Revisiting Morgan Stanley's harsh 'semiconductor winter' track record
Global financial markets are reacting especially sensitively to this latest Morgan Stanley report because of memories of the so-called 'semiconductor winter' that once shook stock markets around the world. In August 2021, at the peak of the semiconductor boom fueled by the COVID-19 pandemic, Morgan Stanley abruptly downgraded the sector in a report that predicted slowing PC demand and oversupply. A real semiconductor downcycle followed soon after, cementing the bank's influence over the market.
Then, in September 2024, it slashed its target price for SK hynix to less than half in a single day after raising concerns about oversupply in high-bandwidth memory, even as the stock was hitting record highs on the AI boom. The move triggered a sharp selloff that wiped out 15 trillion won in market capitalization from Korea's semiconductor sector. Morgan Stanley later acknowledged the error, restored the target price after confirming the strength of AI demand, and caused a stir of its own, but the shock to the market was significant.

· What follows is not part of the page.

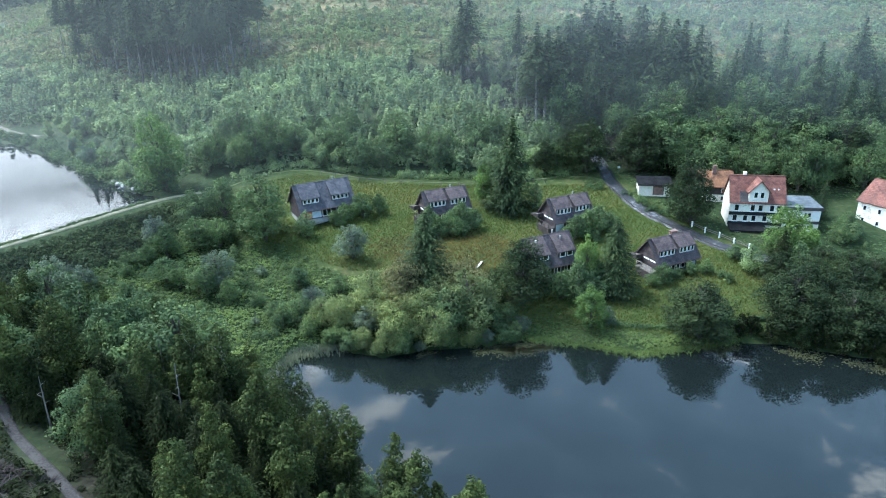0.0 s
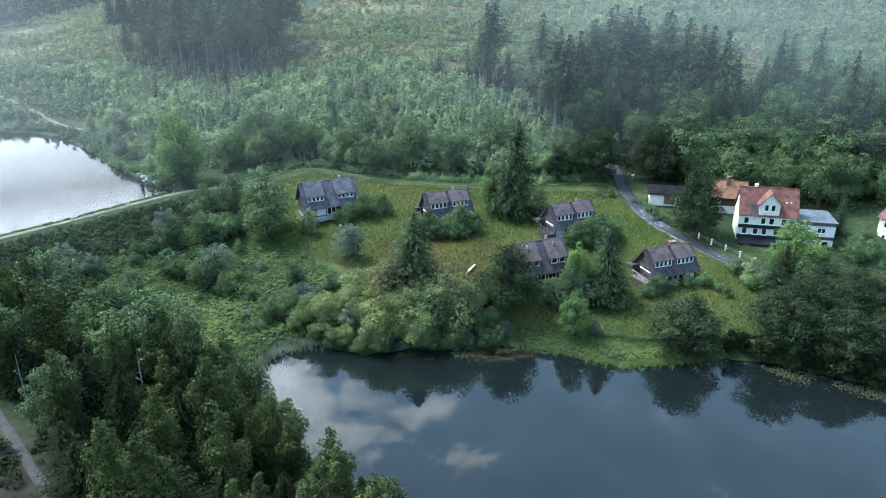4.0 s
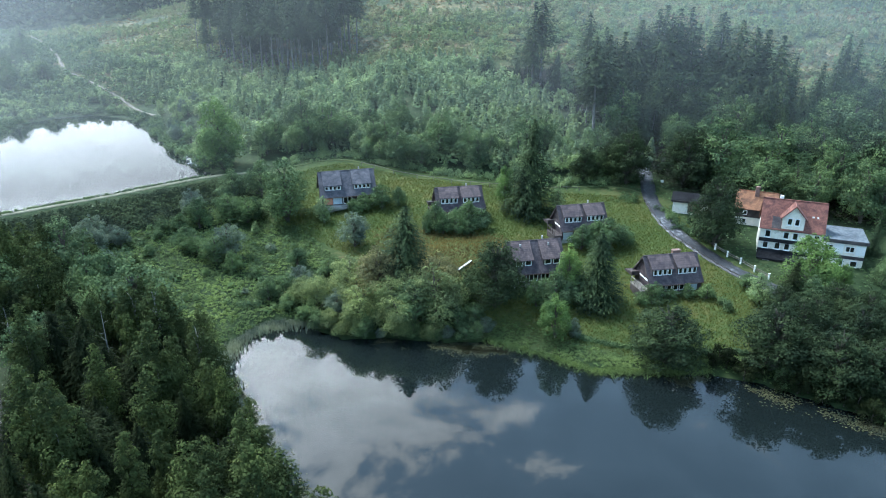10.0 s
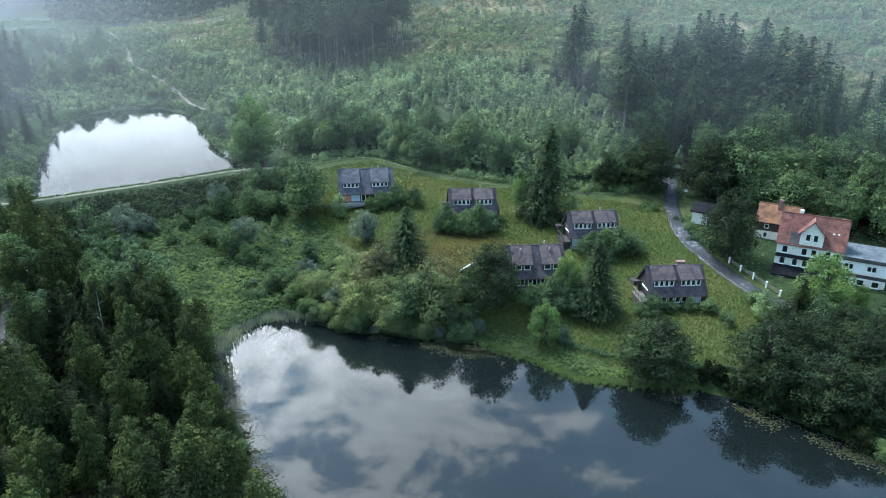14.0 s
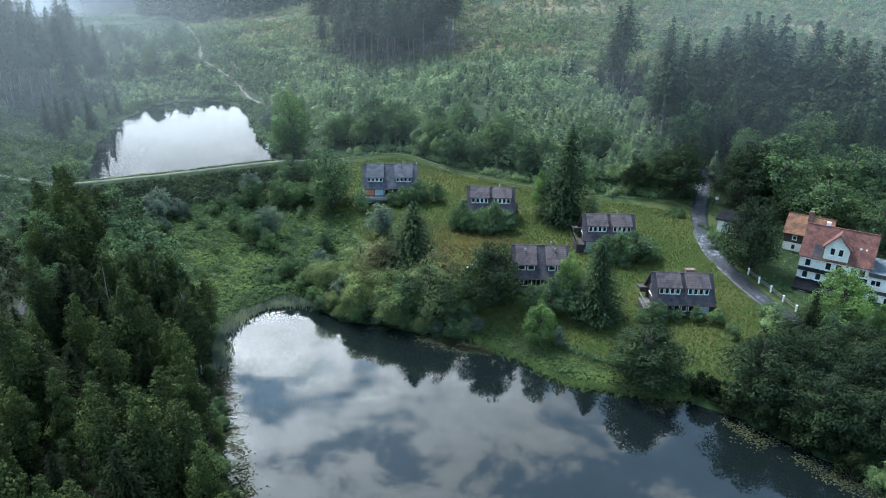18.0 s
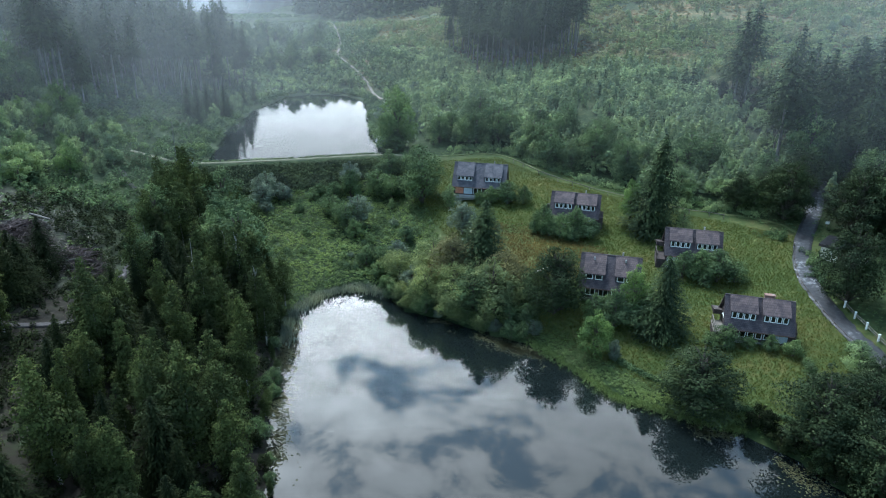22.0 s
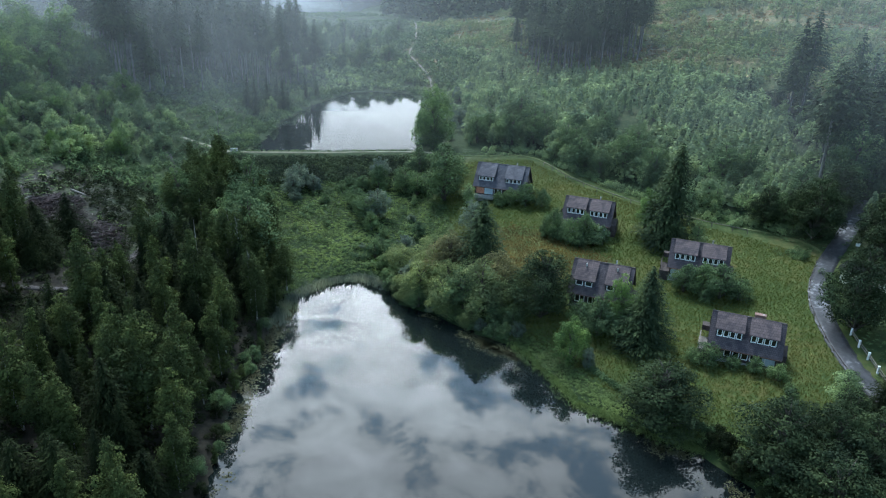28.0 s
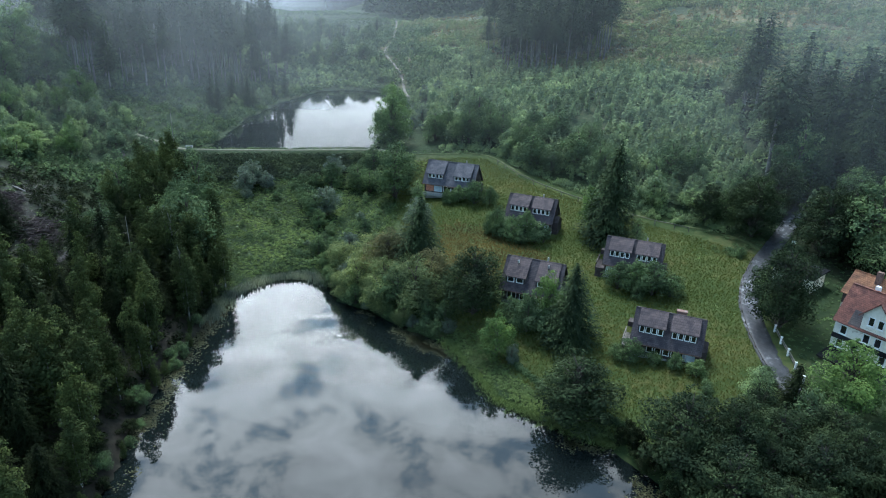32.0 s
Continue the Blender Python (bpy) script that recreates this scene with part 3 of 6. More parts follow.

A major shift in capital: Which sectors will take the place of semiconductors?
Along with its recommendation for a risk-management strategy centered on tech stocks, Morgan Stanley also pointed to global sectors that could benefit as market flows broaden. It highlighted biotech, which could gain from a lower global interest rate environment and a pickup in mergers and acquisitions, as well as consumer sectors with strong expectations for a recovery in global goods consumption and earnings improvement. Transportation and regional banks were also expected to benefit from the cyclical recovery and the widening of market leadership.
Global investors have now begun closely watching whether Morgan Stanley's latest pessimistic outlook will prove to be the start of a real long-term downturn, as in the past, or merely an overblown concern during a short-term pause. In fact, the immediate impact appears unavoidable, with Samsung Electronics and SK hynix each falling more than 6% in Asian trading shortly after the report was released.
At the same time, it is worth noting that Morgan Stanley, while warning of possible short-term stock corrections, still maintained its long-term positive view on tech stocks, citing medium- to long-term earnings prospects and the continued spread of the AI paradigm.